Search code examples
scalaakkaakka-streamalpakka

Akka Streams: How to construct a Source of Sources with GraphDSL?


Here's a simple scenario.

Let's begin with a single Akka Source: let's say, of rows retrieved from a database. Based on a partitioning function, different rows need to be diverted into different streams. So, we use a fan-out operator, for which we need to use GraphDSL (can't just use just simple functions such as .via and .to for this).

So, in the builder block of GraphDSL.create() { builder => [block]}, we create a Partition of the UniformFanOutShape and connect the original Source's outlet with the Partition's inlet. The Partition's outlets, for the time being, are hanging out in the breeze.

Next, we should format the rows in each separate stream as CSV. Alpakka has a CSV module, and we can use the akka.stream.alpakka.csv.scaladsl.CsvFormatting.format([arguments]) Flow for that purpose. So, we .add some CSV-formatting Flows to the builder (one per each fanned-out stream), and connect each Partition's outlet to its corresponding Flow's inlet. The Flows' outlets are hanging out in the breeze.

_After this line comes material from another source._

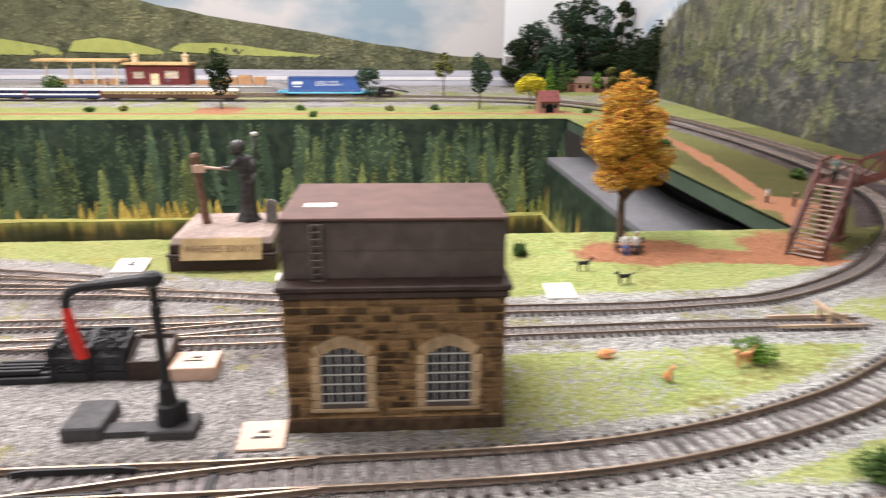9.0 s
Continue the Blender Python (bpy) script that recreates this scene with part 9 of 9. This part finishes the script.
def hut(name, M, w, d, e, rdg, wallm, roofm, label, arch=False):
    t = thing(name, M, label, "hut")
    b = Build()
    b.prism([(-d / 2, -0.001), (d / 2, -0.001), (d / 2, e), (0, rdg), (-d / 2, e)], -w / 2, w / 2, "x")
    part("wall", b, wallm, t)
    for s in (-1, 1):
        b = Build()
        k = (rdg - e) / (d / 2)
        b.prism([(0, rdg + 0.0002), (s * (d / 2 + 0.003), e - 0.003 * k + 0.0002), (s * (d / 2 + 0.003), e - 0.003 * k + 0.0018), (0, rdg + 0.0018)], -w / 2 - 0.002, w / 2 + 0.002, "x")
        part("roof", b, roofm, t)
    b = Build()
    if arch:
        # Black patch drawn for the dark inside the arch.
        b.prism(arch_outline(0, w * 0.22, 0.0, e * 0.55, e * 0.22), -d / 2 - 0.0006, -d / 2 + 0.0002, "y")
    else:
        b.box(-w * 0.12, w * 0.12, -d / 2 - 0.0006, -d / 2 + 0.0002, 0, e * 0.75)
    part("doorway", b, VOID if arch else TIMBER, t)
    for x in (-w * 0.33, w * 0.33):
        b = Build()
        b.box(x - w * 0.09, x + w * 0.09, -d / 2 - 0.0005, -d / 2 + 0.0002, e * 0.4, e * 0.75)
        part("window", b, plain_dark, t)
    return t


hut("stone_hut", pose(0.918, 1.238, 0, 0, 0, 5), 0.040, 0.032, 0.024, 0.041, mat("warm_hut_stone", (0.30, 0.16, 0.11), (0.22, 0.12, 0.09), 260, 0.8), RTILE, "small stone hut with an arched doorway and red roof", True)
hut("small_hut", pose(-1.32, 1.41, 0, 0, 0, 0), 0.038, 0.026, 0.020, 0.0285, mat("tan_hut_card", (0.42, 0.28, 0.17), (0.34, 0.22, 0.13), 200, 0.7), WHITE_RF, "small tan hut with a pale roof")
for x, y, a in ((1.105, 1.735, -10), (1.168, 1.715, -25)):
    hut("model_bungalow", pose(x, y, 0, 0, 0, a), 0.062, 0.044, 0.024, 0.038, mat("brick_bungalow", (0.34, 0.17, 0.11), (0.27, 0.13, 0.085), 260, 0.8), mat("brown_bungalow_roof", (0.20, 0.13, 0.10), (0.15, 0.10, 0.08), 260, 0.8), "small brick bungalow among garden trees")
park_bench(pose(-0.468, 1.243, 0.0004, 0, 0, 0))
for k, (x, y) in enumerate(((-0.985, 1.315), (-0.965, 1.318), (-0.215, 1.215))):
    animal(x, y, 0.010, FOX if k < 2 else RUIN, "tiny model animal on the far turf", 30 * k)
# things hung in the dark well
t = thing("controller_unit", pose(-1.2105, 0.72, -0.055), "small dark control unit with red and pale lights", "controller")
b = Build()
b.box(0.0, 0.012, -0.035, 0.035, -0.008, 0.008, c=0.001)
part("case", b, BLACK, t)
b = Build()
b.box(0.012, 0.0135, -0.028, -0.008, -0.005, 0.003)
part("red_label", b, RED_C, t)
b = Build()
b.box(0.012, 0.0135, 0.002, 0.022, -0.004, 0.004)
part("pale_label", b, PRINTG, t)

# ---------------------------------------------------------------- loose stones on the ballast, flock on the turf
def scatter(name, m, n, lo, hi, area, keep, label, seed, flat=0.7, lift=0.0):
    """Many small uneven lumps on the near board, as one object."""
    r = np.random.RandomState(seed)
    x, y = r.uniform(area[0], area[1], n), r.uniform(area[2], area[3], n)
    h, turf, earth, moss = near_cover(x, y)
    ok = keep(x, y, turf, earth, moss, r)
    x, y, h = x[ok], y[ok], h[ok]
    n = len(x)
    base = np.array([(1, 0, 0), (0, 1, 0), (-1, 0, 0), (0, -1, 0), (0, 0, 1), (0, 0, -1)], float)
    face = np.array([(0, 1, 4), (1, 2, 4), (2, 3, 4), (3, 0, 4), (1, 0, 5), (2, 1, 5), (3, 2, 5), (0, 3, 5)])
    s = r.uniform(lo, hi, (n, 1, 1)) * r.uniform(0.55, 1.25, (n, 6, 1))
    q = base[None] * s
    a = r.uniform(0, 6.28, n)
    c, d = np.cos(a)[:, None], np.sin(a)[:, None]
    v = np.stack([q[..., 0] * c - q[..., 1] * d + x[:, None], q[..., 0] * d + q[..., 1] * c + y[:, None], q[..., 2] * flat + h[:, None] + lift], -1)
    f = (face[None] + (np.arange(n) * 6)[:, None, None]).reshape(-1, 3)
    me = bpy.data.meshes.new(name)
    me.from_pydata(v.reshape(-1, 3), [], f)
    me.materials.append(m)
    return tagged(new(name, me), label, "ground cover", kind="stuff")


def rail_gap(x, y):
    """Distance from the nearest rail, wide track or small."""
    out = np.full(x.shape, 9.0)
    for k, p in PATHS.items():
        if k == "f1":
            continue
        g = 0.0083 if k in OO else 0.0045
        np.minimum(out, np.abs(dist_to(p, x, y) - g), out=out)
    return out


STONES = mat("crushed_ballast_stone", (0.335, 0.313, 0.299), (0.195, 0.181, 0.173), 700, 0.9, bump=0.3, island=0.65, wear=0.2, spec=0.1)
FLOCK = leafy("turf_flock", (0.27, 0.28, 0.100), (0.35, 0.35, 0.14), (0.24, 0.35, 0.16))
scatter("ballast_stones", STONES, 150000, 0.0003, 0.0007, (-0.62, 0.95, 0.004, 0.36), lambda x, y, t, e, m, r: (t + 0.5 * m < 0.25 + 0.3 * r.rand(len(x))) & (e < 0.4) & (rail_gap(x, y) > 0.0016), "loose grey ballast stones between the tracks", 71)
scatter("turf_flock", FLOCK, 60000, 0.0003, 0.0006, (-0.45, 0.97, 0.0, 0.387), lambda x, y, t, e, m, r: (np.maximum(t, 0.55 * m) > 0.25 + 0.5 * r.rand(len(x))) & (x + 0.06 * r.rand(len(x)) < 0.93) & (r.rand(len(x)) < 0.55 + 0.45 * (x > -0.05)) & (e < 0.4) & (rail_gap(x, y) > 0.002), "short green flock on the turf", 72, 0.9)
# Darker copy of the flock: the shade by the footbridge is in its colour.
scatter("old_turf_flock", leafy("dark_turf_flock", (0.062, 0.070, 0.022), (0.110, 0.112, 0.040), (0.078, 0.105, 0.038)), 19000, 0.0004, 0.0009, (0.89, 1.2, 0.0, 0.387), lambda x, y, t, e, m, r: (t > 0.25 + 0.5 * r.rand(len(x))) & (e < 0.4) & (x > 0.89 + 0.06 * r.rand(len(x))) & (rail_gap(x, y) > 0.002), "dull dark green flock on the turf by the footbridge", 74, 0.9)
scatter("earth_crumbs", mat("brown_earth_crumb", (0.42, 0.20, 0.11), (0.30, 0.13, 0.065), 700, 0.95, bump=0.3, island=0.4), 26000, 0.0003, 0.0008, (0.70, 0.95, 0.28, 0.387), lambda x, y, t, e, m, r: e > 0.35 + 0.4 * r.rand(len(x)), "crumbs of red-brown earth around the bench", 73)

Next, we should attach filenames to each CSV-formatted stream and zip them together. Alpakka has an Archive module, which can zip from multiple Sources. The problem is that akka.stream.alpakka.file.scaladsl.Archive.zip() returns a Flow[(ArchiveMetadata, Source[ByteString, Any]), ByteString, NotUsed]. It's a Flow of Sources (let's ignore the AchiveMetadata part, which corresponds to the filenames), for which we need a Source of Sources to pipe data from--or at least, a collection of Sources (which we can pass to Source.apply).

The graph we have been building so far has a collection of outlets hanging in the breeze. But we can only produce a single graph from that builder block, right? We can wrap it up as a Graph of AmorphousShape with no inlets and N outlets. The question is how to transform it into a collection of Sources, one per each CSV-formatting outlet described above.

Or is there another way entirely? Please suggest.

P.S. Looking at the Akka source code, we have:

  /**
   * Creates a new [[Graph]] by passing a [[GraphDSL.Builder]] to the given create function.
   */
  def create[S <: Shape]()(buildBlock: GraphDSL.Builder[NotUsed] => S): Graph[S, NotUsed] = {
    val builder = new GraphDSL.Builder
    val s = buildBlock(builder)

    createGraph(s, builder)
  }

What I'd love to have is something like this:

  def createMultiple[S <: Shape]()(buildBlock: GraphDSL.Builder[NotUsed] => Seq[S]): Graph[S, NotUsed] = {
    val builder = new GraphDSL.Builder
    val shapes = buildBlock(builder)

    shapes.map(createGraph(_, builder))
  }

Unfortunately, new GraphDSL.Builder is private to the package. The createGraph that takes a Shape is private, too. Oops.

The other problem with that is: if we do bypass the private keyword, and if there is more than one fanning-out stream (everything works fine with only one), then for each SourceShape in the constructed collection, not all Partition outlets appear to be connected (because the others are connected through the other sources), resulting in an error. I suspect traversals are the cause.


Solution

  • You could attach Sink.asPublishers to the loose outlets in the graph: each Sink.publisher will materialize as a Reactive Streams publisher (which is the Reactive Streams equivalent to an Akka Source). Those publishers can then be converted into Sources using Source.fromPublisher.

    Using the GraphDSL.create overload which takes a sequence of graphs to inject would materialize as a sequence of the materialized values of the injected graphs. Since every outlet of this graph is capped by a sink, it itself has a SinkShape. Attach your source to that sink and run() it to get a sequence of publishers. From there it's just a matter of Source(publishers).map(Source.fromPublisher).via(Archive.zip()).